**STATED EXERCISE:**
Check each line of the records below for the word "this" and copy those where it appears.

**Scene script records:**
********

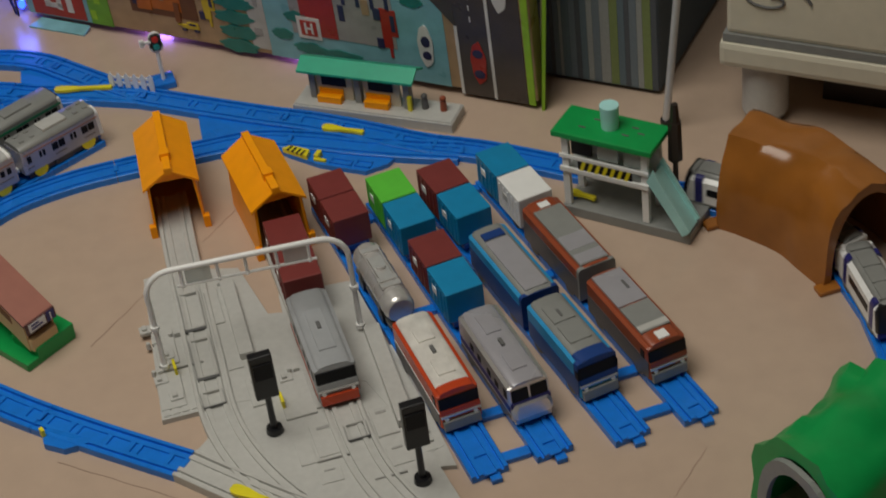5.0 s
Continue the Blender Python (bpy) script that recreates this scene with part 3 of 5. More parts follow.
# ---- depot plate ----
def depot():
    t = thing("toy_depot", "pale grey moulded toy depot base with rails", "toy depot", m=pose(0, 0, 0))
    bm = B()
    prism(bm, [(.049, 1.049), (.102, 1.046), (.1155, 1.281), (.074, 1.281)], "z", 0, .006)
    part("west_apron", bm, LTGREY, t)
    bm = B()
    prism(bm, [(.090, 1.03), (.285, .895), (.300, .735), (.315, .715), (.293, .706), (.05, .957), (.066, .986), (.088, 1.005)], "z", 0, .0066)
    part("points_plate", bm, LTGREY, t)
    bm = B()
    prism(bm, [(.1025, 1.048), (.255, 1.02), (.283, .895), (.30, .90), (.287, 1.18), (.206, 1.19), (.203, 1.16), (.188, 1.165), (.176, 1.255), (.1155, 1.28)], "z", 0, .0060)
    part("middle_plate", bm, LTGREY, t)
    bm = B()
    prism(bm, [(.092, 1.0), (.104, 1.052), (.118, 1.10), (.20, 1.10), (.30, 1.06), (.302, .87), (.14, .92)], "z", 0, .0055)
    part("infill_plate", bm, LTGREY, t)
    for i, P in enumerate(([(.133, 1.42), (.122, 1.30), (.110, 1.12), (.105, 1.03), (.115, .96), (.14, .89), (.17, .845)], [(.232, 1.36), (.227, 1.20), (.225, 1.05), (.222, .96), (.226, .89), (.245, .82), (.27, .765)])):
        part("rail_bed", sweep(B(), curve_points(flat(P), 8), rail_profile(.0098 + .0003 * i)), LTGREY, t)
    part("through_rail", sweep(B(), curve_points(flat([DIAGONAL[-1]] + YARD), 8), rail_profile(.0106)), LTGREY, t)
    for x, y, rz in ((.1125, 1.20, 4), (.1085, 1.12, 3), (.104, 1.055, 1), (.226, .95, 2)):
        bm = B()
        M = Matrix.Translation((x, y, 0)) @ Matrix.Rotation(radians(-rz), 4, "Z")
        for a in ((-.0105, -.0085, -.03, .03), (.0085, .0105, -.03, .03), (-.0105, .0105, -.031, -.029), (-.0105, .0105, .029, .031)):
            k = .35 if y < 1.06 else 1
            box(bm, a[0], a[1], a[2] * k, a[3] * k, .008, .0112, 0, M)
        part("pit_edge", bm, LTGREY, t)
        for sx in (-.0115, .0115):
            bm = B()
            box(bm, sx - .0005, sx + .0005, -.03 * k, .03 * k, .008, .0108, 0, M)
            part("pit_line", bm, mat("groove_grey", (.33, .325, .31), .5), t)
        bm = B()
        box(bm, -.0115, .0115, -.034 * k, -.031 * k, .008, .0108, 0, M)
        part("pit_gap", bm, DKGREY, t)
    # raised walks
    for x, y, w, l, h, rz in ((.1545, 1.165, .0075, .062, .015, 3), (.2785, 1.015, .0085, .075, .016, 3), (.074, 1.155, .011, .028, .009, 3), (.066, 1.085, .013, .025, .0085, 3), (.183, 1.03, .016, .035, .0085, 2)):
        bm = B()
        box(bm, -w, w, -l, l, 0, h, .0008, Matrix.Translation((x, y, 0)) @ Matrix.Rotation(radians(-rz), 4, "Z"))
        part("walkway", bm, LTGREY, t)
    for k in range(4):
        bm = B()
        box(bm, .2735 + .0006 * k, .2905 + .0006 * k, .9295 - .0105 * k, .9395 - .0105 * k, 0, .0145 - .0026 * k, .0004)
        part("step", bm, LTGREY, t)
    for x, y in ((.060, 1.19), (.074, 1.14), (.060, 1.105), (.070, 1.075), (.180, 1.055)):
        bm = B()
        box(bm, -.007, .007, -.006, .006, .006, .0105, .0006, Matrix.Translation((x, y, 0)))
        box(bm, -.004, .001, -.003, .004, .0095, .0135, .0005, Matrix.Translation((x, y, 0)))
        part("moulded_fitting", bm, LTGREY, t)
    for x, y in ((.077, 1.115), (.168, 1.02)):
        bm = B()
        box(bm, x - .0015, x + .0015, y - .008, y + .008, .006, .018, .0006)
        part("yellow_bar", bm, YELLOW, t)
    for x, y, a, b, rz in ((.196, .955, .013, .024, -1), (.172, .945, .008, .018, -2), (.255, .955, .011, .020, -1), (.256, .905, .011, .014, 0), (.150, 1.05, .010, .022, -2), (.138, 1.20, .006, .030, -3), (.138, 1.12, .008, .028, -3), (.248, 1.08, .005, .040, -1), (.200, 1.03, .005, .030, -1), (.187, .905, .011, .010, -3)):
        bm = B()
        box(bm, -a, a, -b, b, .004, .0079, .0004, Matrix.Translation((x, y, 0)) @ Matrix.Rotation(radians(rz), 4, "Z"))
        part("moulded_panel", bm, LTGREY, t)
        if a < .010:
            continue
        bm = B()
        box(bm, -a * .5, a * .5, b * .55, b * .7, .0078, .0086, 0, Matrix.Translation((x, y, 0)) @ Matrix.Rotation(radians(rz), 4, "Z"))
        part("moulded_rib", bm, mat("groove_grey", (.33, .325, .31), .5), t)
    # thin dark joints and small bosses of the moulding
    for x, y, a, b in ((.085, 1.118, .022, .0006), (.240, .880, .016, .0006), (.195, .925, .016, .0006), (.128, 1.17, .0006, .055)):
        bm = B()
        box(bm, -a, a, -b, b, .0055, .0091, 0, Matrix.Translation((x, y, 0)) @ Matrix.Rotation(radians(-3), 4, "Z"))
        part("joint_line", bm, mat("groove_grey", (.33, .325, .31), .5), t)
    for x, y, h in ((.186, 1.062, .014), (.083, 1.17, .013), (.058, 1.165, .012), (.055, 1.12, .011), (.150, 1.235, .010)):
        bm = B()
        cyl(bm, (x, y, .005), (x, y, h), .0030, .0022, 10)
        box(bm, x + .004, x + .010, y - .002, y + .002, .005, h - .001, .0005)
        part("boss", bm, LTGREY, t)
    for i in range(5):
        bm = B()
        x = .052 + .0095 * i
        box(bm, x, x + .0075, 1.052, 1.075, .006, .0072)
        part("apron_panel", bm, LTGREY, t)
    for a in ((.093, .921, .139, .871), (.211, .791, .260, .739)):
        lever(*a, w=.0065, z=.0135)
    bm = B()
    sweep(bm, flat([(.116, .884), (.118, .881), (.126, .873)]), [(-.006, 0), (-.006, .007), (.006, .007), (.006, 0)])
    part("lever_mount", bm, LTGREY, t)
    # gantry
    g = thing("signal_gantry", "white plastic tubular gantry over depot tracks", "gantry", m=pose(0, 0, 0))
    a, b = Vector((.068, 1.122, .007)), Vector((.273, 1.098, .012))
    d = (b - a)
    d.z = 0
    e = d.normalized()
    zt, r = .133, .028
    C = [a, a + Vector((0, 0, zt - r - .007))]
    for k in range(1, 9):
        an = math.pi / 2 * k / 8
        C.append(Vector((a.x, a.y, zt - r)) + e * (r - r * math.cos(an)) + Vector((0, 0, r * math.sin(an))))
    for k in range(9):
        an = math.pi / 2 * k / 8
        C.append(Vector((b.x, b.y, zt - r)) - e * (r - r * math.sin(an)) + Vector((0, 0, r * math.cos(an))))
    C.append(b)
    bm = B()
    tube(bm, C, .0032, 10)
    part("pipe", bm, WHITE, g, smooth=60)
    bm = B()
    p, q = Vector((a.x, a.y, zt - .022)) + e * .032, Vector((b.x, b.y, zt - .022)) - e * .032
    cyl(bm, p, q, .0016)
    part("lower_pipe", bm, WHITE, g)
    for f in (.04, .30, .5, .72, .95):
        bm = B()
        c = p.lerp(q, f)
        cyl(bm, c, c + Vector((0, 0, .022)), .0018)
        ball(bm, c, .003)
        part("hanger", bm, WHITE, g)
    for f in (.16, .86):
        bm = B()
        c = p.lerp(q, f)
        box(bm, -.013, .013, -.001, .001, .002, .019, 0, Matrix.Translation(c) @ Matrix.Rotation(math.atan2(e.y, e.x), 4, "Z"))
        part("sign_board", bm, MILKY, g)
    for c in (a, b):
        for z in (.01, .062):
            bm = B()
            cyl(bm, (c.x, c.y, z), (c.x, c.y, z + .005), .0048)
            part("collar", bm, WHITE, g)
    for x, y in ((.1515, .986), (.266, .862)):
        s = thing("depot_signal", "black plastic toy signal on a post", "signal", "depot signals", pose(x, y, .0072))
        bm = B()
        cyl(bm, (0, 0, 0), (0, 0, .006), .009, .008, 18)
        part("foot", bm, BLACK, s)
        bm = B()
        cyl(bm, (0, 0, .006), (0, 0, .049), .0036, .0032)
        part("post", bm, BLACK, s)
        bm = B()
        box(bm, -.0115, .0115, -.005, .005, .048, .102, .0015)
        part("head", bm, BLACK, s)
        bm = B()
        box(bm, -.0095, .0095, -.0068, -.0048, .074, .093, .0006)
        part("lamp_panel", bm, GLASSBLACK, s)


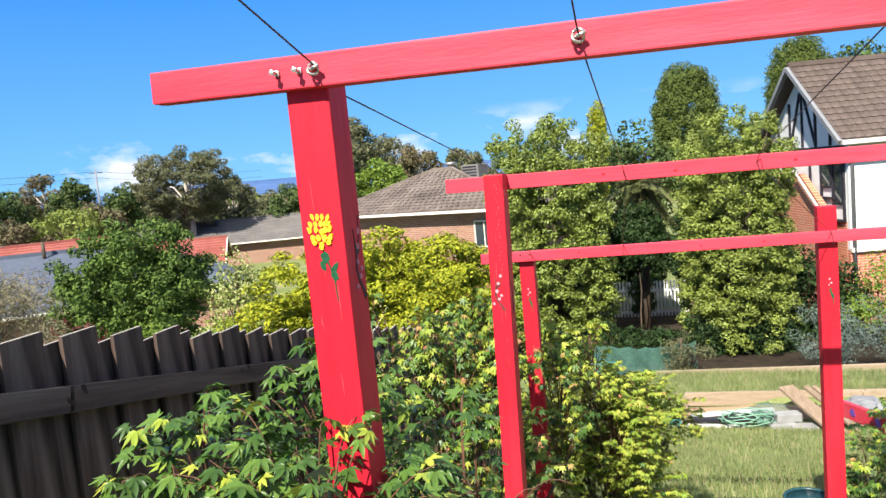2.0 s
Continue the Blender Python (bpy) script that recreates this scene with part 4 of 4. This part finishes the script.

********

**FULL SOLUTION:**
Continue the Blender Python (bpy) script that recreates this scene with part 3 of 5. More parts follow.
Continue the Blender Python (bpy) script that recreates this scene with part 4 of 4. This part finishes the script.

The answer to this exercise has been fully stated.